02 December, 2006

The Grunt of the Human Hog

The title of this post is how slang was described by Ambrose Bierce. The great thing about blogging, and wanting to provide links, is that you learn interesting things - like Bierce is from Meigs County, Ohio. I will need to look into him further.

The point of this post though, was to follow up on a drunken promise to discuss the Random House Historical Dictionary of American Slang in greater detail.

The dictionary only has two volumes available. Volume 1 is A to G and it weighs 6 lbs. That means it includes bookoodles of words, beginning with A-G. The first entry is "A", as a Noun, partial euphemism for "ass". Each entry includes several documented uses of the word. (I think Lighter required a certain number before a word could be included in the book.) An example in this entry is "1991 G. Trudeau Doonesbury (synd. cartoon strip) (Apr. 29): Ray! Time to haul A, man! We're moving out in ten minutes!" Six pages are dedicated to the word, "fuck".

Volume 2 is H to O. As I pointed out in a previous post, that spells Ho, which is slang for whore. HO only weighs 4 lbs. My copy is signed "To Mavis and DMC - Best Wishes, J. E. Lighter". Aj very good friend got it for me as a gift. This one starts with "H" for Hell. (Didn't see that coming, did you?) The Project Editor on this edition, Jesse Sheidlower, is also the editor of a dictionary called "The F Word" which was a best seller. Sheidlower is now the Editor of the Oxford English Dictionary.

Lighter refused to finish the dictionaries because he supposedly felt his work was being taken too lightly. He didn't want his work to be trivialized and reduced to just lists of dirty words for shits and giggles. I don't blame him a bit.

I was devastated when I found out Lighter had no intention of completing the dictionary for Random House. However, while researching this post I discovered that Lighter's Oxford Historical Dictionary of American Slang, which will be the next volume in this set, was due out late 2006. So, if this is true, I will be a very happy woman.

You can read a really good interview with J. E. Lighter here. The man is a genius. PWTS will need to decide whether or not he wants to reveal any details of what it was like to actually work with Lighter on one of these dictionaries. I can only say that his dictionaries truly are the best of any I've seen.

"A truly unexpurgated collection of slang reminds us that the world of discourse, like the world of sense, is savage as well as sublime." —J. E. Lighter, American lexicographer and slanguist, Random House Historical Dictionary of American Slang, 1994

3 comments:

Playing with the Squirrels said...

More on Lighter and the dictionary later, but Mavis hasn't revealed that she will be in the third volume, under the entry for "tweak" (v., to copulate).
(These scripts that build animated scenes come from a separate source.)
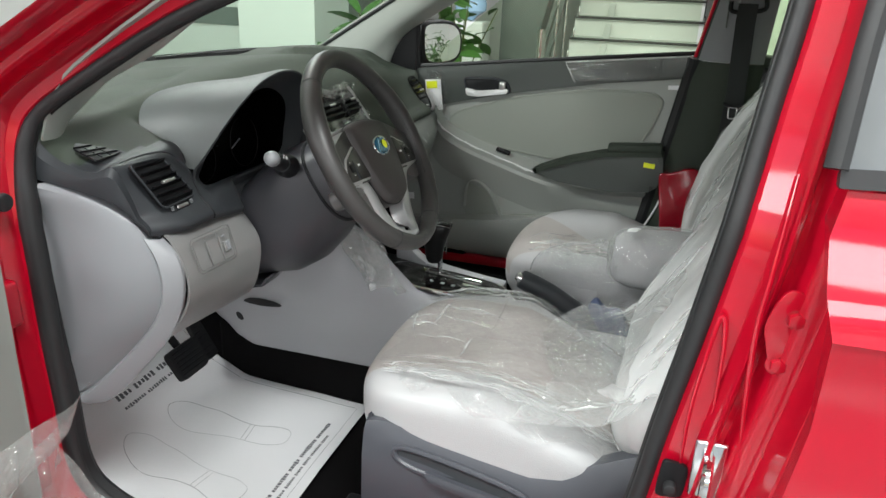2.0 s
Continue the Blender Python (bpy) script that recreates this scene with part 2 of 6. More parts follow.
CRUMPLED = film_material("crumpled_film", 0.13, 0.17, (0.99, 0.99, 0.99), 0.07, 1.0, 6.5, 0.6, deep=0.065)
GLEAMFILM = film_material("taut_film", 0.02, 0.13, (0.98, 0.98, 0.97), 0.12, 1.0, 4.0, 0.15, deep=0.006)


# ---- mesh helpers ----
def part(name, bm, mat, parent=None, label="", smooth=True):
    me = bpy.data.meshes.new(name)
    bmesh.ops.recalc_face_normals(bm, faces=bm.faces)
    bm.to_mesh(me)
    bm.free()
    me.materials.append(mat)
    if smooth:
        me.shade_smooth()
        me.set_sharp_from_angle(angle=radians(38))
    ob = new(name, me)
    if parent is not None:
        ob.parent = parent
        root = parent
        while root.parent:
            root = root.parent
        ob.matrix_parent_inverse = Matrix.Translation(root.location).inverted() if parent is root else Matrix.Identity(4)
    if label:
        ob["label"] = label
    return ob


def thing(name, base, label, category, group="", kind=""):
    ob = new(name)
    ob.empty_display_size = 0.05
    ob.location = base
    return tagged(ob, label, category, group, kind)


def spline(pts, n, closed=False):
    """n points along a smooth curve through the control points."""
    p = [Vector(q) for q in pts]
    k = len(p)
    out = []
    spans = k if closed else k - 1
    for i in range(n):
        s = i * spans / (n if closed else n - 1)
        j = min(int(s), spans - 1)
        f = s - j
        if closed:
            a, b, c, d = p[(j - 1) % k], p[j % k], p[(j + 1) % k], p[(j + 2) % k]
        else:
            a, b, c, d = p[max(j - 1, 0)], p[j], p[min(j + 1, k - 1)], p[min(j + 2, k - 1)]
        out.append(0.5 * (2 * b + (c - a) * f + (2 * a - 5 * b + 4 * c - d) * f * f + (3 * b - a - 3 * c + d) * f ** 3))
    return out


def grid(rows, ring=False, loop=False, caps=False, bm=None):
    """A skin over rows of points. ring: each row closes on itself. loop: the last row joins the first."""
    bm = bm or bmesh.new()
    vs = [[bm.verts.new(q) for q in row] for row in rows]
    for i in range(len(vs) if loop else len(vs) - 1):
        a, b = vs[i], vs[(i + 1) % len(vs)]
        for j in range(len(a) if ring else len(a) - 1):
            k = (j + 1) % len(a)
            bm.faces.new((a[j], a[k], b[k], b[j]))
    if caps:
        bm.faces.new(vs[0])
        bm.faces.new(vs[-1])
    return bm


def shell(rows, t, ring=False):
    """A skin with thickness t, set back from the side that the normals face."""
    bm = grid(rows, ring)
    bmesh.ops.recalc_face_normals(bm, faces=bm.faces)
    bmesh.ops.solidify(bm, geom=bm.faces[:], thickness=t)
    return bm


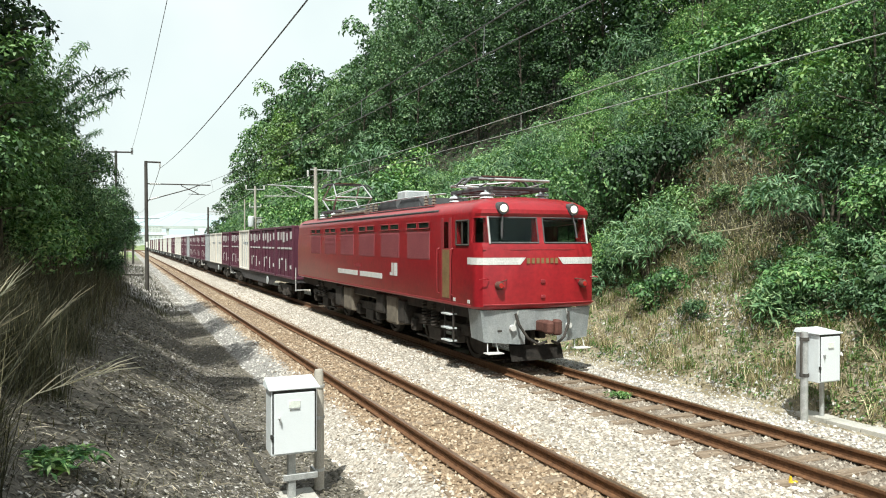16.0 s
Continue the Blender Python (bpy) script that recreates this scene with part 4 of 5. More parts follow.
def loco_body():
    bm = bmesh.new()
    rings = []
    for z, w, e in BODY_LEVELS:
        front = [(x * w, y + e, z) for x, y in NOSE]
        back = [(x * w, BODY_LEN - y - e, z) for x, y in reversed(NOSE)]
        rings.append([bm.verts.new(p) for p in front + back])
    k = len(rings[0])
    for a, b in zip(rings, rings[1:]):
        for i in range(k):
            bm.faces.new((a[i], a[(i + 1) % k], b[(i + 1) % k], b[i]))
    bm.faces.new(rings[0][::-1])
    bm.faces.new(rings[-1])
    bmesh.ops.recalc_face_normals(bm, faces=bm.faces[:])
    return bm


def cut(ob, bm):
    """Cuts the boxes of bm out of a mesh, for good."""
    me = bpy.data.meshes.new("cutter")
    bm.to_mesh(me)
    bm.free()
    c = new("cutter", me)
    mod = ob.modifiers.new("cut", "BOOLEAN")
    mod.operation, mod.solver, mod.object = "DIFFERENCE", "EXACT", c
    got = bpy.data.meshes.new_from_object(ob.evaluated_get(bpy.context.evaluated_depsgraph_get()))
    ob.modifiers.remove(mod)
    old, ob.data = ob.data, got
    bpy.data.meshes.remove(old)
    bpy.data.objects.remove(c)
    return ob


def ring_frame(bm, pts, thick):
    """Bars round a pane, from corner to corner."""
    for a, b in zip(pts, pts[1:] + pts[:1]):
        rod(bm, a, b, thick, thick, 4)
    return bm


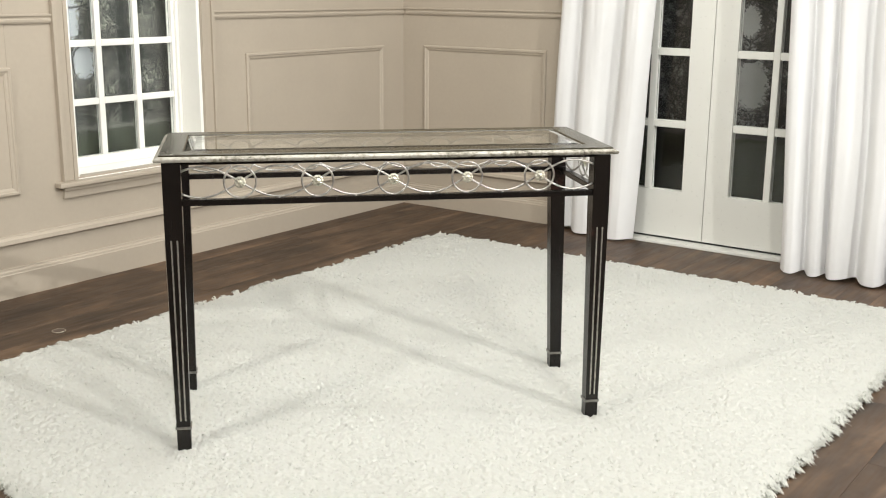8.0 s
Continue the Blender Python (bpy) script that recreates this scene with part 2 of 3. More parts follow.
def run_moulding(place, a0, a1, profile):
    """A straight length: profile rows are (height up the wall, height above the wall)."""
    bm = bmesh.new()
    ends = [[bm.verts.new(place(a, b, h)) for b, h in profile] for a in (a0, a1)]
    n = len(profile)
    for k in range(n):
        bm.faces.new((ends[0][k], ends[0][(k + 1) % n], ends[1][(k + 1) % n], ends[1][k]))
    bm.faces.new(ends[0])
    bm.faces.new(ends[1])
    return bm


PANEL = [(0, -0.002), (0, 0.008), (0.004, 0.011), (0.011, 0.011), (0.015, 0.007), (0.021, 0.006), (0.026, 0.003), (0.028, -0.002)]
RAIL = [(0.985, -0.002), (0.985, 0.006), (0.992, 0.010), (0.999, 0.011), (1.003, 0.008), (1.008, 0.009), (1.013, 0.014), (1.019, 0.014), (1.019, -0.002)]
BASE = [(0.0, -0.002), (0.0, 0.020), (0.088, 0.020), (0.091, 0.017), (0.098, 0.016), (0.103, 0.011), (0.109, 0.010), (0.109, -0.002)]
CAP = [(0.195, -0.002), (0.195, 0.012), (0.200, 0.017), (0.214, 0.015), (0.222, 0.008), (0.228, 0.007), (0.228, -0.002)]

# ---- room shell ----
EAST, SOUTH, TOP, THICK = 4.2, -2.2, 3.2, 0.16
WIN = (3.088, 3.738, 0.405, 1.84)      # window opening: y0, y1, z0, z1
DOOR = (-2.375, -1.215, 0.0, 2.06)     # door opening: x0, x1, z0, z1


def wall_with_opening(name, place, a0, a1, hole):
    bm = bmesh.new()
    h0, h1, z0, z1 = hole
    for p0, p1, q0, q1 in ((a0, h0, 0, TOP), (h1, a1, 0, TOP), (h0, h1, 0, z0), (h0, h1, z1, TOP)):
        if q1 - q0 > 0.001:
            x = [place(p0, q0, 0), place(p1, q1, -THICK)]
            add_box(bm, [min(x[0][i], x[1][i]) for i in range(3)], [max(x[0][i], x[1][i]) for i in range(3)])
    return tagged(part(name, bm, wall_paint), "beige painted wood panelled wall", "wall", kind="structure")


wall_west = wall_with_opening("wall_west", on_west, SOUTH, NORTH + THICK, WIN)
wall_north = wall_with_opening("wall_north", on_north, WEST, EAST, DOOR)
tagged(part("wall_east", box((EAST, SOUTH, 0), (EAST + THICK, NORTH + THICK, TOP)), plain_plaster), "plain grey studio wall", "wall", kind="structure")
tagged(part("wall_south", box((WEST - THICK, SOUTH - THICK, 0), (EAST + THICK, SOUTH, TOP)), plain_plaster), "plain grey studio wall", "wall", kind="structure")
tagged(part("ceiling", box((WEST - THICK, SOUTH - THICK, TOP), (EAST + THICK, NORTH + THICK, TOP + 0.1)), plain_plaster), "plain grey studio ceiling", "ceiling", kind="structure")
floor = tagged(part("floor", box((WEST - 1.2, SOUTH - THICK, -0.1), (EAST + THICK, NORTH + 1.4, -0.004)), wood_mat), "dark brown wood plank floor", "floor", kind="structure")


def trim(name, bm, label):
    return tagged(part(name, bm, wall_paint), label, "moulding", kind="structure")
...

Generally, Lighter requires at least two different citations to make sure that the word/term/phrase isn't "nonce" (that is, created on the spot for a particular situation) and exists outside too narrow of a community (such as a family or a small group of friends).

The other citation (provided Lighter hasn't collected more since I worked with him) for "tweak" comes from a Beastie Boys' track ("Get It Together").

Mavis B. said...

Perhaps in a revised edition of A-G we'll see:

BRICK n. Bottle of Mogen David 20/20 (aka "Mad Dog"). So called because of it's brick-like shape. Used extensively in Bowling Green Ohio, 1989-1991. Part of "Bricks and Sticks", a game involving drinking copious amounts of Mad Dog and then hitting things with sticks, or making freshman climb into dumpsters."

I was probably drinking a few bricks when I said I hadn't been tweaked in weeks.

Playing with the Squirrels said...

Have you checked to see if Mad Dog is in the H-O volume? The first time I met Lighter he came to a class and asked for examples of slang, then returned with analyses of our examples. "Brick" was new to him, but I think "Mad Dog" might have been, too.